>>

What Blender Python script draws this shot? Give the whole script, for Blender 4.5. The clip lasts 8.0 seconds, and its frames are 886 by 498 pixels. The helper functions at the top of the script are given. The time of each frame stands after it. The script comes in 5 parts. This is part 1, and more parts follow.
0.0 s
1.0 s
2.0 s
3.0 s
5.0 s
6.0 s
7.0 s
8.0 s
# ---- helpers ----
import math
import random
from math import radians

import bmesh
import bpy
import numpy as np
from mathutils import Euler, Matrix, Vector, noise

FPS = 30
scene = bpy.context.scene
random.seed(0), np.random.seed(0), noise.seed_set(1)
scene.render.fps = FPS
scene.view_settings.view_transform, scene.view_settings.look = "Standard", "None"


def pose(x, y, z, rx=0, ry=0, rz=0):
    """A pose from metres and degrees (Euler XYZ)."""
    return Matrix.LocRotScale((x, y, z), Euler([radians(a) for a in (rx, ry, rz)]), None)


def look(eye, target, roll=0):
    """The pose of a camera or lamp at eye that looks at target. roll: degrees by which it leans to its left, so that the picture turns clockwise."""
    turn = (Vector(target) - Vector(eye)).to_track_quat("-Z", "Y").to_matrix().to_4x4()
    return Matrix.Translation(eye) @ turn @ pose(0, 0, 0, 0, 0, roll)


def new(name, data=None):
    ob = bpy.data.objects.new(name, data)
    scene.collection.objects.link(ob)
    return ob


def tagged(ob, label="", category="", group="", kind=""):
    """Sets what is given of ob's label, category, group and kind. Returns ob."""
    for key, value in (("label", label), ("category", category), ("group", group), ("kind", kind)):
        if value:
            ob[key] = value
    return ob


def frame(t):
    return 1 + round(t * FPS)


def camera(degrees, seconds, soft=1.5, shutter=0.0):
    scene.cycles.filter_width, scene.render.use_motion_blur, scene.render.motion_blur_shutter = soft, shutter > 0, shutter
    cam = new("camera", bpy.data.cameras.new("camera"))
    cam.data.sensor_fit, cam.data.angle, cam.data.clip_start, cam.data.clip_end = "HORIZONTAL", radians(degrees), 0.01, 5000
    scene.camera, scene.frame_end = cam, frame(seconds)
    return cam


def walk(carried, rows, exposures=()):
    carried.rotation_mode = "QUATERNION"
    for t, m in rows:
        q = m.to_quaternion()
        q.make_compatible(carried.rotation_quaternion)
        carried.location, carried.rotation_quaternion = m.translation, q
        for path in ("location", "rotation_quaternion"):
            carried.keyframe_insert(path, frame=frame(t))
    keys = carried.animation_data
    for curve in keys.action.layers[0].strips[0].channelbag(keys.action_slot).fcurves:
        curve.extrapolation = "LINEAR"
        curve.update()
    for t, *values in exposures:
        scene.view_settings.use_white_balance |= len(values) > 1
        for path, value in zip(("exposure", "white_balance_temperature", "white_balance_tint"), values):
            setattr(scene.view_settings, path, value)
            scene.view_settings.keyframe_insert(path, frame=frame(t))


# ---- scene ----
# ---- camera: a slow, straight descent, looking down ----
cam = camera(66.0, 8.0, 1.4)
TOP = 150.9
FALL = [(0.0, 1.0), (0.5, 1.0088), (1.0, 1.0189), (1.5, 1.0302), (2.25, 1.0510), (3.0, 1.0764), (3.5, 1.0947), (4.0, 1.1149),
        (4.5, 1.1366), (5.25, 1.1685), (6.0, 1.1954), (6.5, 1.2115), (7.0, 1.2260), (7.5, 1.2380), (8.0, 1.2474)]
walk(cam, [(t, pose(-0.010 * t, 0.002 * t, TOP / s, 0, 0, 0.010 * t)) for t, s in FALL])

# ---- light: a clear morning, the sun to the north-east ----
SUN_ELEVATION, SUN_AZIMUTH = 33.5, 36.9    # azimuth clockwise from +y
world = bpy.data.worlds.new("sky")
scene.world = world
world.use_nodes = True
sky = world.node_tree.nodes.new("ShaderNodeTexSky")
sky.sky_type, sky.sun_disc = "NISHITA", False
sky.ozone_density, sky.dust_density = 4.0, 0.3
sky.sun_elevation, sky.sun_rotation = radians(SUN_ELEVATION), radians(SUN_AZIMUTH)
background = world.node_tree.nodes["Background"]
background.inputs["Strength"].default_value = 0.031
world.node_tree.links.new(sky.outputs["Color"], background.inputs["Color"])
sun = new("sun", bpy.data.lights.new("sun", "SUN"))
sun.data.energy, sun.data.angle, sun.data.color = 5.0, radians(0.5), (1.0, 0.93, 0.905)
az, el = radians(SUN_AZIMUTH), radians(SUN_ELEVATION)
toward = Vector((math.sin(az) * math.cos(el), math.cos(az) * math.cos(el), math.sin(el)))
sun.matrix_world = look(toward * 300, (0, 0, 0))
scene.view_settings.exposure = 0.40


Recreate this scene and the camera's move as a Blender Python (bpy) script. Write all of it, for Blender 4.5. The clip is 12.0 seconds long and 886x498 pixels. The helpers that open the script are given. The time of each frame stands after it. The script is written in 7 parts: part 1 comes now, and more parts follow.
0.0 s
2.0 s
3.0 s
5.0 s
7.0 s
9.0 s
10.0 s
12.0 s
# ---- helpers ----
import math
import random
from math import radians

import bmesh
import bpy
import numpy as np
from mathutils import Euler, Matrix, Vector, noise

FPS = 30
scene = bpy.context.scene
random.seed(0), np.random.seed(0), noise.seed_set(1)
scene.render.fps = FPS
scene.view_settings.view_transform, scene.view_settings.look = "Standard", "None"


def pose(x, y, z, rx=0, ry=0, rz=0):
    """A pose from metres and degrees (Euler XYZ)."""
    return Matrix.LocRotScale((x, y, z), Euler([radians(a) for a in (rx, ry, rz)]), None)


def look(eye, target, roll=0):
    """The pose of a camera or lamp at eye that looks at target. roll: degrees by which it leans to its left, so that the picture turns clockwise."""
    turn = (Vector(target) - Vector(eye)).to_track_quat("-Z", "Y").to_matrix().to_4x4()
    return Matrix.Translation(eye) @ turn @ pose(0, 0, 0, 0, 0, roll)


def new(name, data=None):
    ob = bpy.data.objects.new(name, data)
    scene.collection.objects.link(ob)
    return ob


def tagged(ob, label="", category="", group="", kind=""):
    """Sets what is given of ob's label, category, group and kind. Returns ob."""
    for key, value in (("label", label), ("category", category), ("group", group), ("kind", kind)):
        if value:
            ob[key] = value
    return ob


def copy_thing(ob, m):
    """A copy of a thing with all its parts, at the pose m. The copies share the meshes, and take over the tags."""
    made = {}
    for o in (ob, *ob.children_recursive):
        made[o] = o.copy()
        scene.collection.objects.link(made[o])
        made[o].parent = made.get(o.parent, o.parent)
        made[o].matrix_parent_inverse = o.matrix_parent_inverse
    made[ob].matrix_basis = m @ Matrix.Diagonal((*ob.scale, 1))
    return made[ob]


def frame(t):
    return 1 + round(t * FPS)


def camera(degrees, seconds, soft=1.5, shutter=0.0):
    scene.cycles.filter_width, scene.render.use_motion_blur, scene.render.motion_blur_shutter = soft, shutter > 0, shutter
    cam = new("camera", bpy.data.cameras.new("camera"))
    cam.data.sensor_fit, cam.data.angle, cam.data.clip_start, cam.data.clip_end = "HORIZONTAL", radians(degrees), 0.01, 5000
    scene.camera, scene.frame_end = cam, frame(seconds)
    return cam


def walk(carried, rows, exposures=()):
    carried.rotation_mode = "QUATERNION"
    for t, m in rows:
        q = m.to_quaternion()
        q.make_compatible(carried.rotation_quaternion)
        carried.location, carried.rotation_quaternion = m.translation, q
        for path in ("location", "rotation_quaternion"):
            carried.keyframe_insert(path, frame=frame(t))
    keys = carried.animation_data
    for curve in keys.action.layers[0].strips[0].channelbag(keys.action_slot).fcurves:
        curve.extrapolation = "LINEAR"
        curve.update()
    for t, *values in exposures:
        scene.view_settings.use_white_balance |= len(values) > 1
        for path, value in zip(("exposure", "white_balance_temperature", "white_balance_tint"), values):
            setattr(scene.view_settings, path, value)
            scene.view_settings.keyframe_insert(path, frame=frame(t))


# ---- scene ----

<<

EXERCISE REQUIREMENTS: Write out every line of the entries that holds the word "made".

RESULT OF THE EXERCISE:
    made = {}
        made[o] = o.copy()
        scene.collection.objects.link(made[o])
        made[o].parent = made.get(o.parent, o.parent)
        made[o].matrix_parent_inverse = o.matrix_parent_inverse
    made[ob].matrix_basis = m @ Matrix.Diagonal((*ob.scale, 1))
    return made[ob]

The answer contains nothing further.